映画『RRR』を観ていて、とても素敵だと思ったのが「自動車を運転する女性」の描きかた。1920年、イギリス統治下のインドにおいて主体的に何かを成し遂げようとするインドの男に化学反応をもたらすのは、同じく主体的に考え行動する、ジェニーという女性でした。彼女のパーソナリティを補強する表象として登場するのが、1930年型のオースチン7という自動車。舞台が1920年なのに1930年の自動車が出てくるのはおかしい!とキレてはいけません。なんせRRRはSFであり、叙事詩であり、神話なので……。
と言ってもオースチン7のプラモは即座に手に入るもんじゃないし、そこに乗る同スケールの20世紀前半の女性ドライバーフィギュアなんてもっと探すのが難しい。でも「自動車を運転する女性」という概念が欲しいので、模型店のミリタリーコーナーをウロウロしていると、いらっしゃいました。ミニアート(ウクライナ)の「1/35 自動車で旅行する民間人セット 1930-1940年代」というプラモデルです。ちなみにTVでさんざん流れているナートゥダンスのシーンはキーウの大統領公邸前で戦争が始まる前に撮影されたのだそうで、RRRとウクライナは縁の浅からぬ関係にあるんだな。
フィギュアは4体入り。コートを脱いで荷物を紳士に預ける淑女の組み合わせがまずとってもいい。このふたりだけでストーリーができちゃうから、もう木の台座に固定しちゃいました。1/35スケールの世界に、ひとときの平和が訪れるようです。組み立てはかなりファジーな感じですが、「こういうふうにふたりが組み合わさっていてほしいな」と完成図を想像しながらじっくりと貼っていく時間はとっても豊か。
もうひとりの男性は片手をポケットに入れ、反対の手でクルマにもたれかかったポーズ。
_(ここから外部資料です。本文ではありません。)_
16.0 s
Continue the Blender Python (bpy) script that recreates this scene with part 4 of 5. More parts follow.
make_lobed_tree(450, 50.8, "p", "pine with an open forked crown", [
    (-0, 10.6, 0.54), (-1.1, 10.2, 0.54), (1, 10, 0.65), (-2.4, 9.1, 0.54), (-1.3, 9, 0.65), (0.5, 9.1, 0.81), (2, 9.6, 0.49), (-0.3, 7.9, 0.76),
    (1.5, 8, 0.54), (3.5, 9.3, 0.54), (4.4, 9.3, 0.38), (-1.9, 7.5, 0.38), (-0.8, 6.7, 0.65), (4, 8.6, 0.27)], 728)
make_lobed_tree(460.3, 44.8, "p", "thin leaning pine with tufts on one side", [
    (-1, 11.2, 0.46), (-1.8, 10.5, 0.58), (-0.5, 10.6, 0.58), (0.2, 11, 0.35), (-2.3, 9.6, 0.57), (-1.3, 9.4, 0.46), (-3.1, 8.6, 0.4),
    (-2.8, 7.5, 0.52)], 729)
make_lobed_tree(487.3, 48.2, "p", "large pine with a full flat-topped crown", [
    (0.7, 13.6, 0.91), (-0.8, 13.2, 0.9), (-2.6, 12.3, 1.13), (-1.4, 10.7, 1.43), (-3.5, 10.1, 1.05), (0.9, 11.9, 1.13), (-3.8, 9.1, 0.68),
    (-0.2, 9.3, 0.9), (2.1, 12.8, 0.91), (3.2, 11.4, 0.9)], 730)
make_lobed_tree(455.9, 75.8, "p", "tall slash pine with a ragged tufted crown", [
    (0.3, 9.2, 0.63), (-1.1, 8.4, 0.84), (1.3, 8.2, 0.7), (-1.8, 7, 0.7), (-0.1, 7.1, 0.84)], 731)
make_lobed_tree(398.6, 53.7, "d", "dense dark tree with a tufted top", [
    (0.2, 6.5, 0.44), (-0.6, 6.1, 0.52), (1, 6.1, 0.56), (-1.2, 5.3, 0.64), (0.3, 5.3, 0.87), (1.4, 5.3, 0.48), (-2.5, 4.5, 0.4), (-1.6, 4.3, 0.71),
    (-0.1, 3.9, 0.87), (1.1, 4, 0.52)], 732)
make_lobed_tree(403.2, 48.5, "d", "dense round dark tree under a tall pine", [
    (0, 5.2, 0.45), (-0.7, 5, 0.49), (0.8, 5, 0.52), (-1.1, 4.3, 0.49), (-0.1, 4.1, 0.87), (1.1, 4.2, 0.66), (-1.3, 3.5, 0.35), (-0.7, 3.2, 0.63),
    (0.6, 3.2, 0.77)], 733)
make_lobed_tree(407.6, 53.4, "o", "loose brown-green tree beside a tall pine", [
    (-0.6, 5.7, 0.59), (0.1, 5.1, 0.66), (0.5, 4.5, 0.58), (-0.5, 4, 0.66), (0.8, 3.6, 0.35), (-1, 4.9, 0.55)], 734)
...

ポケットに手を入れている左側のジャケットは後ろに向かって裾が流れているので胴体と一体に彫刻されていますが、ダラッと下がる右の前身頃はわざわざ別体として、釦を留めていないルーズな印象をうまく表現しています。ここ感動したな〜。
当然ながら重心は脚から外れていて自立してくれないので、彼は観たい景色が作れたときにちゃんと地面に接着して固定する必要がありそう。しかしハイウエストで猛烈に太いダボッとしたパンツ、革靴やハットの造形もおしゃれ。惜しむらくは似合う車を探してくるのが大変なこと……。
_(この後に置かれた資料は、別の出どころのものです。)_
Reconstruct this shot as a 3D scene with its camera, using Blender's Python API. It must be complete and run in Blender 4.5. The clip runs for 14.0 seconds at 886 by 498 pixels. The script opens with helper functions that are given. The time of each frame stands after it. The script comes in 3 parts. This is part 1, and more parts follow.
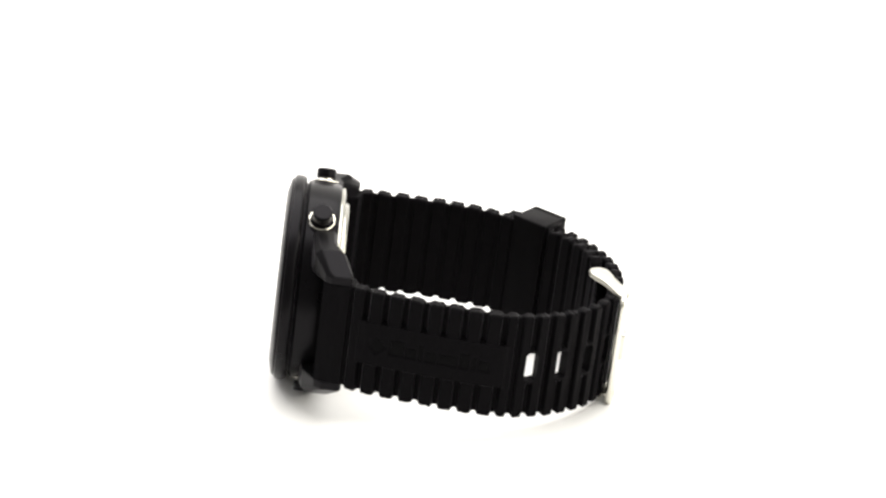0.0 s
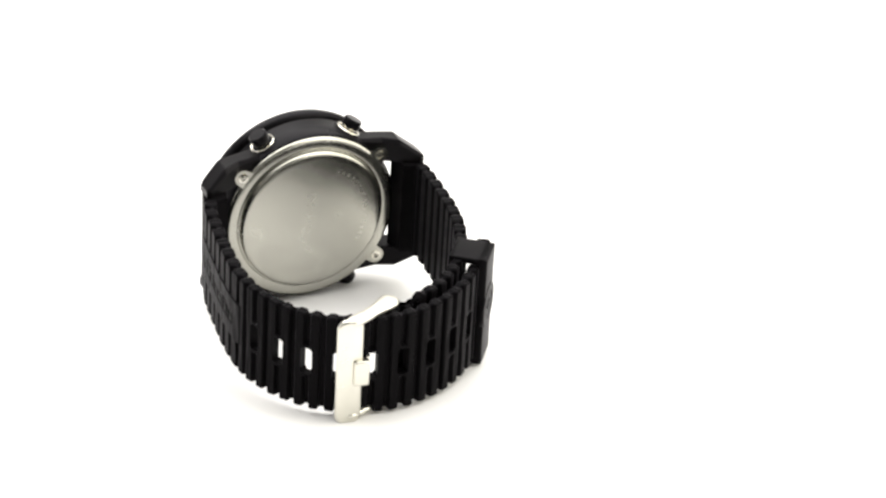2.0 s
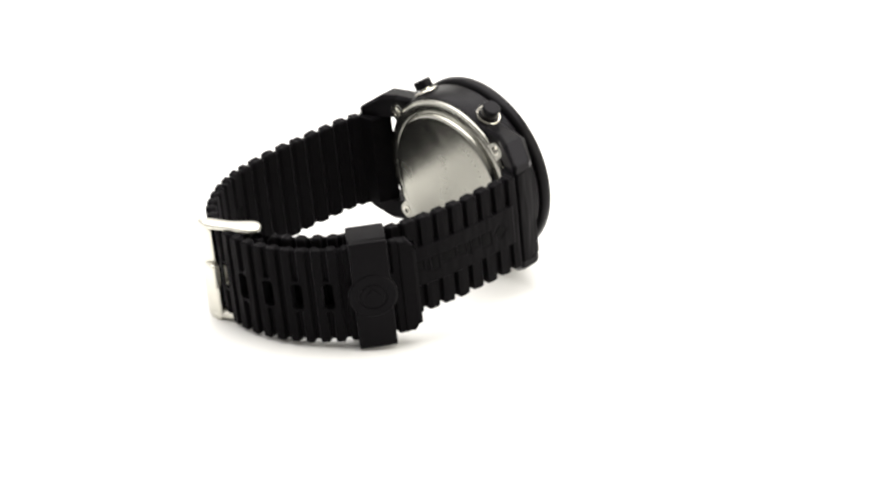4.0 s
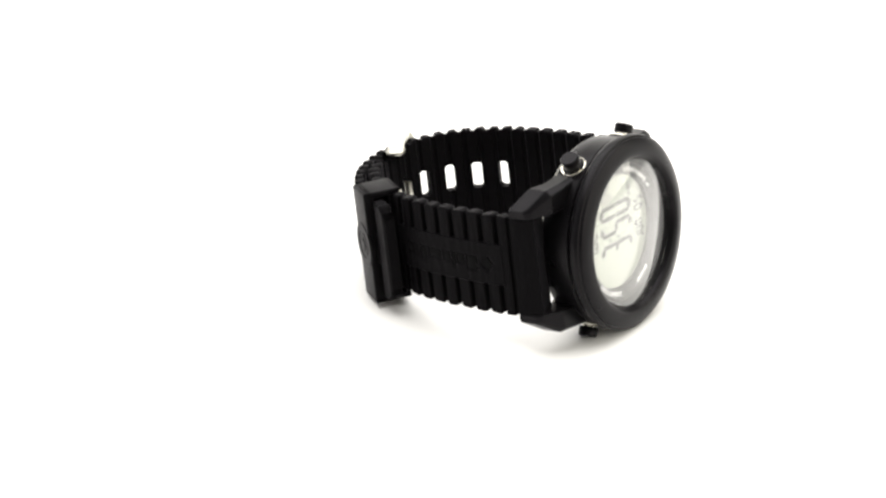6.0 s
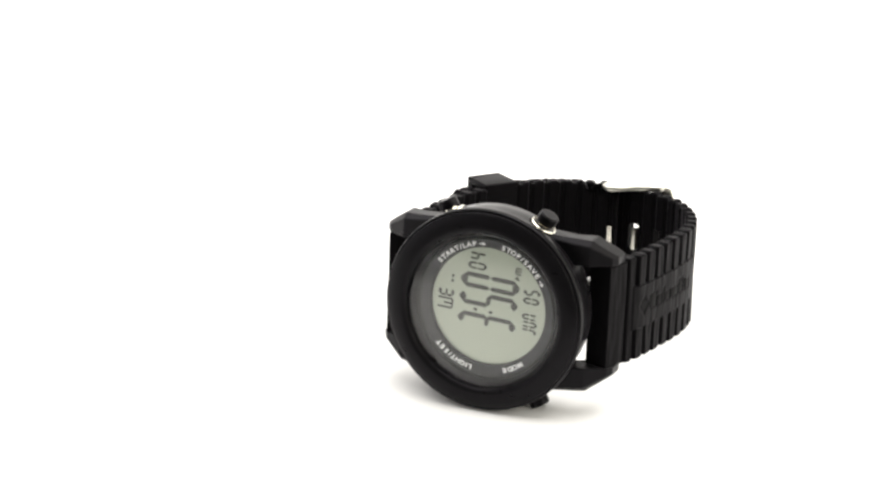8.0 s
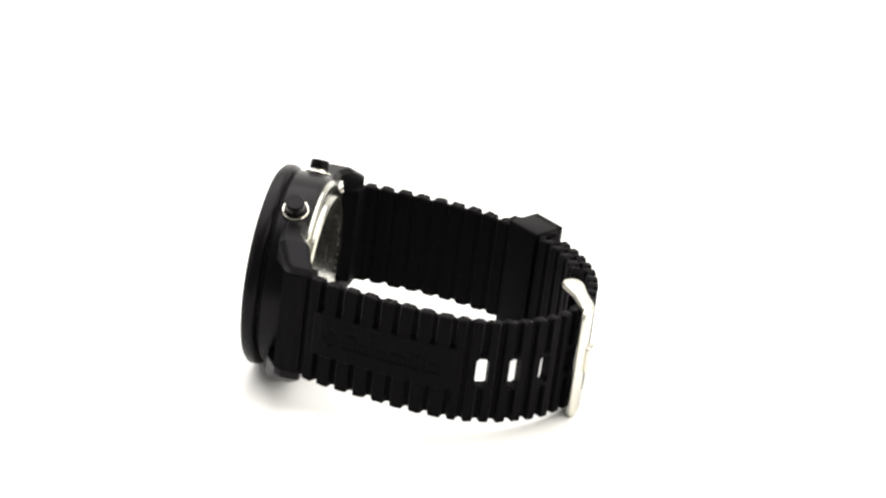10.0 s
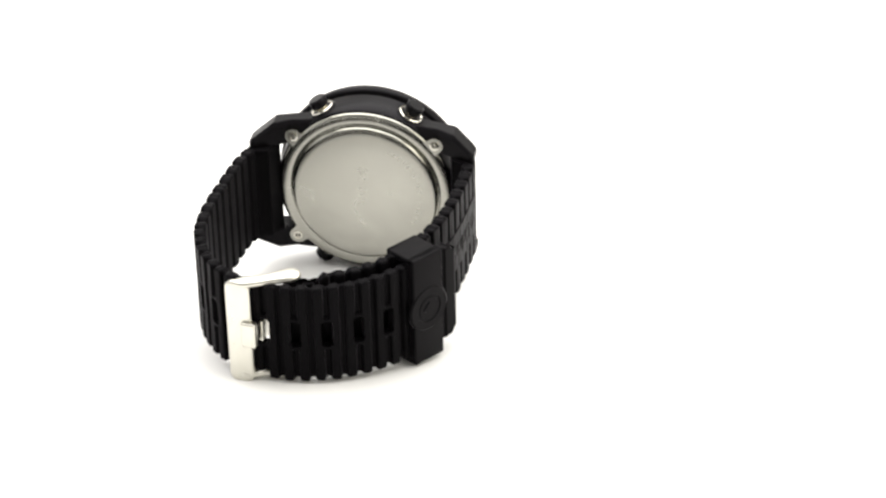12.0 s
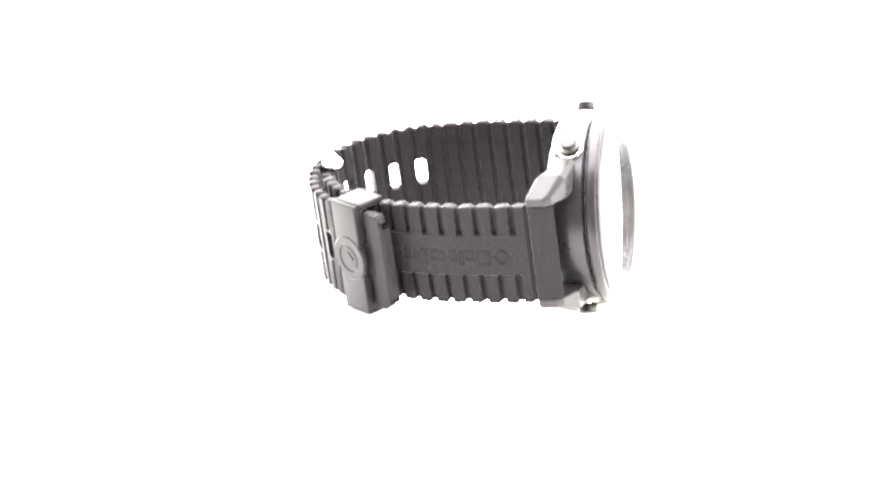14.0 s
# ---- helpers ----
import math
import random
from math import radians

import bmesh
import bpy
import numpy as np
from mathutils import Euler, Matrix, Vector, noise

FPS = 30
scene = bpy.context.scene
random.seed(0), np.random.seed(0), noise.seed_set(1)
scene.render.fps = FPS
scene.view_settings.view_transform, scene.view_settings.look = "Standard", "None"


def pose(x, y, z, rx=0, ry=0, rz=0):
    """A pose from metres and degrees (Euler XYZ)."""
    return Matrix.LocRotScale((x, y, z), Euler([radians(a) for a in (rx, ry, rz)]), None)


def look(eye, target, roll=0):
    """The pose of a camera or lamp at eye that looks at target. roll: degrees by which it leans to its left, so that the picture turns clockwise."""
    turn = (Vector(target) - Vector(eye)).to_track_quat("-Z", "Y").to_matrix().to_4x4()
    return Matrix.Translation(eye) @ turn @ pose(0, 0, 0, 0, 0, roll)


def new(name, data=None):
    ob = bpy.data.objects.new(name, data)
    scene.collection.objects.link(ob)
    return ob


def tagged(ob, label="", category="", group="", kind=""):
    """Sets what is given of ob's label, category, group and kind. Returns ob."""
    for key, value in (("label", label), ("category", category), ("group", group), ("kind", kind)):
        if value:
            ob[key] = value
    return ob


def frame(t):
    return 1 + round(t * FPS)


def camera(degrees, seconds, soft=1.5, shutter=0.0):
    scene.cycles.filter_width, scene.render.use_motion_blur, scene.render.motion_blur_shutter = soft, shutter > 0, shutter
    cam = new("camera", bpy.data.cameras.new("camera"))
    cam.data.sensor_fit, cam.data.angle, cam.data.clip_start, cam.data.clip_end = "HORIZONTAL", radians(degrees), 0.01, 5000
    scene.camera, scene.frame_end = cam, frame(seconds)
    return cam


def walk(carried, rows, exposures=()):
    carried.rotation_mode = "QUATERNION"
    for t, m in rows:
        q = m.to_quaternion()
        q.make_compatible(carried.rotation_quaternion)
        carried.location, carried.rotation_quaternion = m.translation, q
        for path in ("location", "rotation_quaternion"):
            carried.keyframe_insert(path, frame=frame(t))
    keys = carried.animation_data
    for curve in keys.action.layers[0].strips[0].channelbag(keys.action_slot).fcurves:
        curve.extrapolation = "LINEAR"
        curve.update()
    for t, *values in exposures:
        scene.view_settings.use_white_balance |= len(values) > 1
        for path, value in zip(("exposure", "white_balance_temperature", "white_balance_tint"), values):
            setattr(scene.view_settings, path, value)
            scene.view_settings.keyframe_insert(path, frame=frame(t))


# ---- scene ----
# A black digital wristwatch lies on its side on a white sheet inside a light tent
# and is turned once and a half about an upright axis before a camera that stands still.
MM = 0.001
SINK = 0.0015  # the sheet lies this much under the fitted zero

# ---------------------------------------------------------------- camera
cam = camera(17.366, 14.0, soft=2.5)
STAND = pose(0, -0.643, 0.3103 - SINK, 90 - 24.197, 0, 0.045) @ pose(0, 0, 0, 0, 0, -0.317)
walk(cam, [(0.0, STAND), (14.0, STAND)],
     exposures=[(0.0, 0.0), (13.45, 0.0), (13.6, 0.9), (13.7, 1.9), (13.8, 2.8), (13.9, 3.6), (14.0, 4.15)])

# ---------------------------------------------------------------- light
world = bpy.data.worlds.new("world")
scene.world = world
world.use_nodes = True
world.node_tree.nodes["Background"].inputs["Color"].default_value = (1.0, 0.975, 0.92, 1)
world.node_tree.nodes["Background"].inputs["Strength"].default_value = 0.3


def softbox(name, eye, target, width, height, watts, colour=(1, 0.98, 0.95)):
    data = bpy.data.lights.new(name, "AREA")
    data.shape, data.size, data.size_y, data.energy, data.color = "RECTANGLE", width, height, watts, colour
    ob = new(name, data)
    ob.matrix_world = look(eye, target)
    return ob


softbox("softbox_top", (0.0, 0.3, 1.2), (0, 0.05, 0), 2.0, 1.6, 48)
softbox("softbox_side", (1.3, -0.35, 0.6), (0, 0, 0.0), 2.2, 1.15, 25.0, (1, 0.965, 0.85))
softbox("softbox_side", (-1.4, 0.0, 0.55), (0, 0, 0.0), 1.8, 1.0, 5.0, (1, 0.98, 0.99))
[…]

そして今回スカウトしたかった私にとっての主役が彼女。ドライバーフィギュアです。組んでて気がついたんですが、左手でハンドル、右手でシフトレバーに触れるポーズ。英国車は右ハンドルなので、そのままではRRRになれないフィギュアだ……。でもいいんです。快活で聡明な女性が、クルマを運転する様子をプラモデルにしてくれたのが、嬉しい。
戦場を駆けるメカと男の世界、という性格が強い1/35スケールのプラモデルに「こういう景色があっても良くない?」と提案してくれたウクライナのスタッフと、いまオレはあらぬ方角から共鳴しています。オレがジェニーだと思えば、彼女もまたジェニー。それにしても、普段着のプラモって、いいもんですね。